As part of CUPE’s Year of Health and Safety, each month a new profile will be published on cupe.ca highlighting the work of CUPE’s health and safety activists, celebrating health and safety victories, and discussing health and safety resources available to members and locals. More information.
“It’s our duty to represent temporary and precarious workers,” says Aman Cheema on why he became involved with his local union and provincial division. Cheema wanted to make his working environment and community a safer and better place. As a young worker and member of CUPE 402 (City of Surrey, BC) Cheema works every day to make that vision a reality.
“We just got a couple of new hires that started on graveyard a little while ago, and I know for a fact that they don’t want to speak up on certain issues. They don’t feel safe, because they’re not full time. I think that’s it’s my duty, and any full-timer’s duty, to speak up for them.”

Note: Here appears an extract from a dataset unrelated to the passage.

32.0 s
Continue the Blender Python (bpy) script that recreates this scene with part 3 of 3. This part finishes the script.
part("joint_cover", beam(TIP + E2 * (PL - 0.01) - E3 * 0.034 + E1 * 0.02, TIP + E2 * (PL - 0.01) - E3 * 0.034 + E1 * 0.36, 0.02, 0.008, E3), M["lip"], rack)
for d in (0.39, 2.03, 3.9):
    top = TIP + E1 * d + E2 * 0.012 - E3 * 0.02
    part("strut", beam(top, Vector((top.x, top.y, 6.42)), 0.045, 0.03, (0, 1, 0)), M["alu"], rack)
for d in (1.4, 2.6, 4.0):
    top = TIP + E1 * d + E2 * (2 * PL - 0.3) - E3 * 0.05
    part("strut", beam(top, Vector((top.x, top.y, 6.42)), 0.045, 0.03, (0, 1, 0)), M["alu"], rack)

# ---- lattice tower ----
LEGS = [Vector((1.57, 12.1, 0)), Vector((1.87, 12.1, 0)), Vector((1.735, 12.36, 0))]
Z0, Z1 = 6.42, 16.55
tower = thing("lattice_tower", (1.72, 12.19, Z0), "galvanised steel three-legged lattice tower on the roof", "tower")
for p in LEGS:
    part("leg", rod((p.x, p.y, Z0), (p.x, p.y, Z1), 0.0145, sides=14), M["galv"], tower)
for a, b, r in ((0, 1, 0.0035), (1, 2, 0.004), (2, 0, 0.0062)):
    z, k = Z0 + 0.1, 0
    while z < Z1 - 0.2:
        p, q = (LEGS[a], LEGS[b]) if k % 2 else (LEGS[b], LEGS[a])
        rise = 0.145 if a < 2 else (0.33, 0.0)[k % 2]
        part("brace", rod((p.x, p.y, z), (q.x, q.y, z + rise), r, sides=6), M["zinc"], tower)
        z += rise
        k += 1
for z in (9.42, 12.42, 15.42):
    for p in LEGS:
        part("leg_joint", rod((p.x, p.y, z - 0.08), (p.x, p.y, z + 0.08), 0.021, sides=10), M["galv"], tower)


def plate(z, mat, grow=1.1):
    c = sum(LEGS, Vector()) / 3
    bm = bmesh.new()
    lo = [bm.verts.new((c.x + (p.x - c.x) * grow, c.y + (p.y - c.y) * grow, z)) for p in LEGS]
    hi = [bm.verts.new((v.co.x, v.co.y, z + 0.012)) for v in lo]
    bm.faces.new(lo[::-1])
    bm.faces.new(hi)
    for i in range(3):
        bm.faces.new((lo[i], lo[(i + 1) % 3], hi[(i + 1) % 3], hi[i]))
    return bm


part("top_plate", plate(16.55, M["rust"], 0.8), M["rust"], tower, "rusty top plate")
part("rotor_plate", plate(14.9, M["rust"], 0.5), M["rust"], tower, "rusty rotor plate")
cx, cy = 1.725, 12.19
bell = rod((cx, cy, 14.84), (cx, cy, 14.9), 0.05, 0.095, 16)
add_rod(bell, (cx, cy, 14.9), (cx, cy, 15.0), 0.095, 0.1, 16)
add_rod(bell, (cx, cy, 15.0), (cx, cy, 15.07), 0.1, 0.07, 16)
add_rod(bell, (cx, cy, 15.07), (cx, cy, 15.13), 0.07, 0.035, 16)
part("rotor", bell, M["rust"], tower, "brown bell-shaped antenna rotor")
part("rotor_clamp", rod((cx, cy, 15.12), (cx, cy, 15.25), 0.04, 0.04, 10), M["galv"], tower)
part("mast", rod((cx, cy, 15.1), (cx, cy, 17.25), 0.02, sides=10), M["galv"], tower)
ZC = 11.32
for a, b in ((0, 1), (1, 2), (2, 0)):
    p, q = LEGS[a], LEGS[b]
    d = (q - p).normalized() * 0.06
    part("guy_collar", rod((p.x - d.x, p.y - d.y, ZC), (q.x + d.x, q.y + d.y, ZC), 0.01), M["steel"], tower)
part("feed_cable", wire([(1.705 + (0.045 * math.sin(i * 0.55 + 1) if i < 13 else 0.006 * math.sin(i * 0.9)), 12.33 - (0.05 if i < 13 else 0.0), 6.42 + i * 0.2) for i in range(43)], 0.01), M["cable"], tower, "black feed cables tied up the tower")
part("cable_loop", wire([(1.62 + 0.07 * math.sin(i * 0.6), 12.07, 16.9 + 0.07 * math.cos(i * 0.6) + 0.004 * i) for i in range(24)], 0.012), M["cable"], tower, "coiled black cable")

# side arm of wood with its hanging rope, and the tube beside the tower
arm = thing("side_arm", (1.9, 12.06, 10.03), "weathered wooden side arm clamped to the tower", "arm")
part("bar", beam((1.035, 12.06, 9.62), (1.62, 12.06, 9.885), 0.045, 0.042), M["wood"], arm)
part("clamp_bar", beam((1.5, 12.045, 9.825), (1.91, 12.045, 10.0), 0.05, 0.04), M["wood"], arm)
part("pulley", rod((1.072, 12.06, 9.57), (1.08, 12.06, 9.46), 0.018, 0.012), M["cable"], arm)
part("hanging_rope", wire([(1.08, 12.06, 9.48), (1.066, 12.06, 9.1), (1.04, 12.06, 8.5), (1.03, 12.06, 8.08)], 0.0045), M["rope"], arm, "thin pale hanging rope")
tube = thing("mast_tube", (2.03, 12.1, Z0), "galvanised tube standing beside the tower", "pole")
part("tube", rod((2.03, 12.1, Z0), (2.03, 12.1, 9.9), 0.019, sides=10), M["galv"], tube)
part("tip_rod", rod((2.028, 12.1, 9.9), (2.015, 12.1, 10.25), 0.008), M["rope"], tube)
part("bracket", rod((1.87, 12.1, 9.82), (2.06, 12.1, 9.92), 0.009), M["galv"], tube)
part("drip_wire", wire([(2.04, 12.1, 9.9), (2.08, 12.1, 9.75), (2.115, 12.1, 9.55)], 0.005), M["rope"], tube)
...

Part of giving young people the confidence to speak out is to help them understand their rights before they’re even in the workforce. That’s why Cheema has been active in the B.C. Federation of Labour’s Alive after 5 campaign, which gives presentations in local high schools across the province to tell students about occupational health and safety laws, the three fundamental rights of all workers, and worker rights under the workers compensation act.
“When we go into classrooms we first explain to them what a union is, do you know who we are, and we try to tell them that the teachers are part of the union, try to give them more of a positive look” says Cheema.
During his presentation, Cheema tries to connect his audience to the issue. “That’s one of you in this classroom that doesn’t get to go home to your families” Cheema explains to students when he talks about workplace injury and incident statistics about new and young workers. “When you relate it to them, it resonates with them” says Cheema.
“I wish I knew that I could refuse unsafe work and that I had the right to know that even if you refuse the work you can’t get punished for it. There’s nothing that can happen to you and it’s actually against the law for you to get in trouble.”
At just 31 years old, Cheema is the recording secretary of his local and a member of a few committees with CUPE BC. “I would not be here if it wasn’t for my local, my executive, my president, and CUPE BC” says Cheema. He’s talking about the support he’s had in becoming a young health and safety and union activist.
With this support, and the knowledge, skills, and abilities he’s learned along the way, Cheema is able to be a resource for new and young workers within his local. And with a bright future ahead of him, there’s sure to be lots more in store.